Saturday, October 13, 2012

BLOOD BATH (1963-66)

With hyperbole rare for a non-controversial subject, Wikipedia says of Blood Bath that it "had possibly the most convoluted production history of any horror movie ever made." Over three years, under the worried stewardship of Roger Corman, a Yugoslavian-American spy picture called Operation Titian transformed first into a Jack Hill slasher picture, then into a Stephanie Rothman vampire movie. The finished product is reported by Wikipedia to be 69 minutes long, but more footage was added so the picture could fit into a conventional TV time slot, while the version available for streaming on Netflix is a minimalist 61 minutes. It must have seemed far out of date by the time it was released in 1966, being in black and white and burdened with comedy-relief beatniks. But despite everything it has its moments.

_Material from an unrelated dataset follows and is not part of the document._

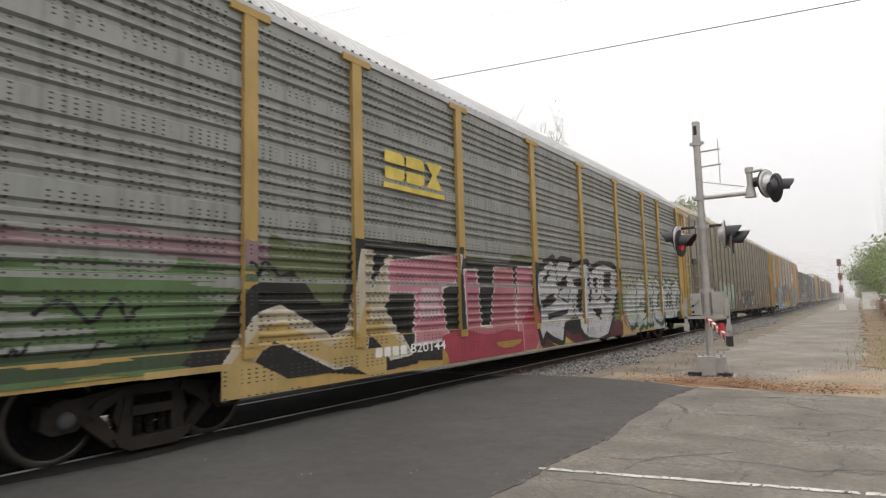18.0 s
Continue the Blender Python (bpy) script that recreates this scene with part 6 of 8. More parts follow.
    lettering(c7, "C", 115.03, 115.13, 2.06, 2.16, M_white)
    lettering(c7, "AGR 5765", 0.45, 1.15, 4.40, 4.53, M_white, where="end", yend=-7.97)
    torn_paper(c7, 117.0, 117.25, 2.3, 2.9, 5, 8)
    w = Wall(c7, 112.2, 126.9, 0.68, 3.4, 0.016)
    grn, crm, rst, olv, wht = (0.075, 0.12, 0.075), (0.45, 0.40, 0.30), (0.15, 0.06, 0.04), (0.16, 0.16, 0.10), (0.50, 0.50, 0.46)
    # green letters on the first half, cream ones with rust bands on the second
    m = (w.Y > 114.56) & (w.Y < 115.6) & (w.Z < 1.84 + 0.08 * w.wave(3) - 0.25 * np.maximum(w.Y - 115.25, 0)) & (w.Z > 1.1)
    w.fill(m, olv)
    w.fill(m & (w.wave(11) > 0.05), grn)
    w.fill(m & (w.wave(12) > 0.5), rst)
    low = (w.Y > 113.97) & (w.Y < 115.62) & (w.Z < 1.14) & (w.Y - 113.97 > 0.3 * (0.9 - w.Z))
    w.fill(low, grn)
    w.fill(low & (w.wave(14) > 0.55), olv)
    m2 = (w.Y > 115.78) & (w.Y < 117.22) & (w.Z < 1.55 + 0.05 * w.wave(5)) & (w.Z > 0.66)
    w.fill(m2, crm)
    w.fill(m2 & (np.abs(w.Z - 1.3 - 0.1 * w.wave(6)) < 0.08), rst)
    w.fill(m2 & (w.wave(15) > 0.5), (0.34, 0.32, 0.24))
    w.fill((w.Y > 115.5) & (w.Y < 115.98) & (w.Z > 1.0) & (w.Z < 1.9), olv)
    w.fill((w.Y > 116.72) & (w.Y < 117.12) & (w.Z > 1.2) & (w.Z < 1.8), crm)
    w.fill(np.hypot((w.Y - 116.75) / 0.3, (w.Z - 0.68) / 0.38) < 1, grn)
    w.fill((w.Y > 116.2) & (w.Y < 116.5) & (w.Z > 1.98) & (w.Z < 2.2 - 0.8 * np.abs(w.Y - 116.33)), (0.26, 0.20, 0.14))
    lines = [[(114.62, 1.9), (114.66, 1.5), (114.74, 1.2), (114.7, 0.72)], [(114.1, 1.1), (114.02, 0.95)], [(114.5, 1.1), (114.62, 0.95), (114.55, 0.72)], [(114.95, 1.86), (115.1, 1.7), (115.3, 1.3), (115.5, 1.12)], [(115.1, 1.94), (115.3, 1.8), (115.4, 1.55)],
             [(115.12, 0.7), (115.05, 1.0), (114.85, 1.12)], [(115.55, 1.85), (115.62, 1.2), (115.66, 0.7)], [(115.82, 1.9), (115.8, 1.2)], [(116.2, 1.55), (116.1, 1.3)], [(116.3, 1.55), (116.45, 1.2)], [(116.4, 0.7), (116.5, 1.0), (116.75, 1.1), (117.0, 0.95), (117.1, 0.68)],
             [(116.8, 1.8), (116.9, 1.3), (117.2, 1.1)], [(117.05, 1.75), (117.1, 1.35)]]
    w.fill(w.dist(lines) < 0.03, wht)
    dark = [[(p + 0.045, q - 0.02) for p, q in ln] for ln in lines[::2]]
    w.fill(w.dist(dark) < 0.016, (0.05, 0.05, 0.04))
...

Confusion sets in early after a stylish opening that appears to establish the location as somewhere in Europe. Yet the story seems to be set in Venice, California, rather than Venice, Italy. Saying otherwise, you could still explain the beatniks by calling it an artists' colony for expatriate Americans, but you'd have a harder time explaining the beaches facing the Pacific Ocean. Some scenes of stalking and chasing were shot in Europe for Operation Titian, and one of the stars of the first draft, William (Squire of Gothos) Campbell, returned for the California shoot. Whatever he was in Titian, he's now the painter Antonio Sordi, the envy of his pretentious beatnik rivals and lately acclaimed for a series of paintings portraying women in their death throes. Little do the connoisseurs realize that these scenes were modeled from life ... or death. But Sordi is no mere madman, as he had been in the Jack Hill version. He is a vampire, an accursed Renaissance artist haunted by the taunting spirit of his original muse. Sordi's vampirism was Rothman's idea, but Campbell didn't come back for the third round of filming, so Rothman films transformations that allow another actor to play the grey-haired, puffy-faced bloodsucker. The vampire idea sits well, however, with a storyline filmed by Hill in which Sordi falls in love with a woman he doesn't want to kill. One of Campbell's scenes with the girl (Linda Saunders) can even be taken, in the new context, as a riff on Nosferatu. During a picnic, the girl struggles to slice a loaf of bread. Watching a vampire movie, you expect her to cut herself and tempt Sordi with her blood, but Sordi himself seems to anticipate that possibility and snatches the bread and knife from her before any mishap can occur.

 
Portrait of the Vampire as an Artist
 

According to Wikipedia, while Rothman shaped the final story, most of what we see is Hill's work. Before reading the reference, I assumed the beatnik scenes were Hill's because Hill protege Sid Haig is one of the beatniks. The joke is that the beatniks are vacuously pretentious, led by Max (Carl Schanzer), the inventor of gun-toting "quantum painting" and Sordi's rival in the local art market. The beatniks squabble over "formalism" and go into raptures over random splashes of color. In his one scene with the beatniks, Campbell contemptuously squirts ketchup from a bottle onto Haig's newest work, and Haig feels the picture's been improved. Oddly, the beatniks emerge as quasi-heroes in the final version, temporarily rescuing the Saunders character from a vampire attack while Max chases the monster and seems to defeat him. The beatnik material seems to brand Blood Bath as an AIP product, evoking memories of A Bucket of Blood in particular because of the art-horror angle, but at this late date it looks like a case of AIP nostalgia for itself.


Highlights include most of the stalk and chase scenes, including a Felliniesque encounter with masked revelers that has Sordi briefly confronting a fake vampire and a man in a skeleton costume innocently dragging Sordi's target from her hiding place; the beach chase scenes with Campbell's daywalking stand-in; the impressionistic flashback to Sordi's origin, climaxing in the desert as the camera hurtles back from the painter's easel to reveal corpses all around him. Dare I suggest, by the way, that Blood Bath's final concept of a vampire cursed by a witch and obsessing over a presumed reincarnation of his lover anticipates some elements of Barnabas Collins, who first appeared on Dark Shadows the year after Blood Bath finally appeared?

 
 

The lowlight, regrettably, is the out-of-nowhere EC Comics finish in which those victims of Sordi whom he'd preserved as pseudo-sculptures come to vengeful un-life. However you distribute the hits and misses, the film is a mess, and no one is more to blame for that than the hard-to-please Corman, who may have been too conscious of rapidly changing tastes and too desperate to adjust. The film we have is a shambles of potential, and I wouldn't mind someone trying to remake it as a more coherent whole. It wouldn't be hard.

2 comments:

Will said...

saw this on Netflix, couldn't finish, just gave up

Samuel Wilson said...

William, I suppose I cheated by only watching 10-15 minutes at a time at coffee shops. It was easier to take that way.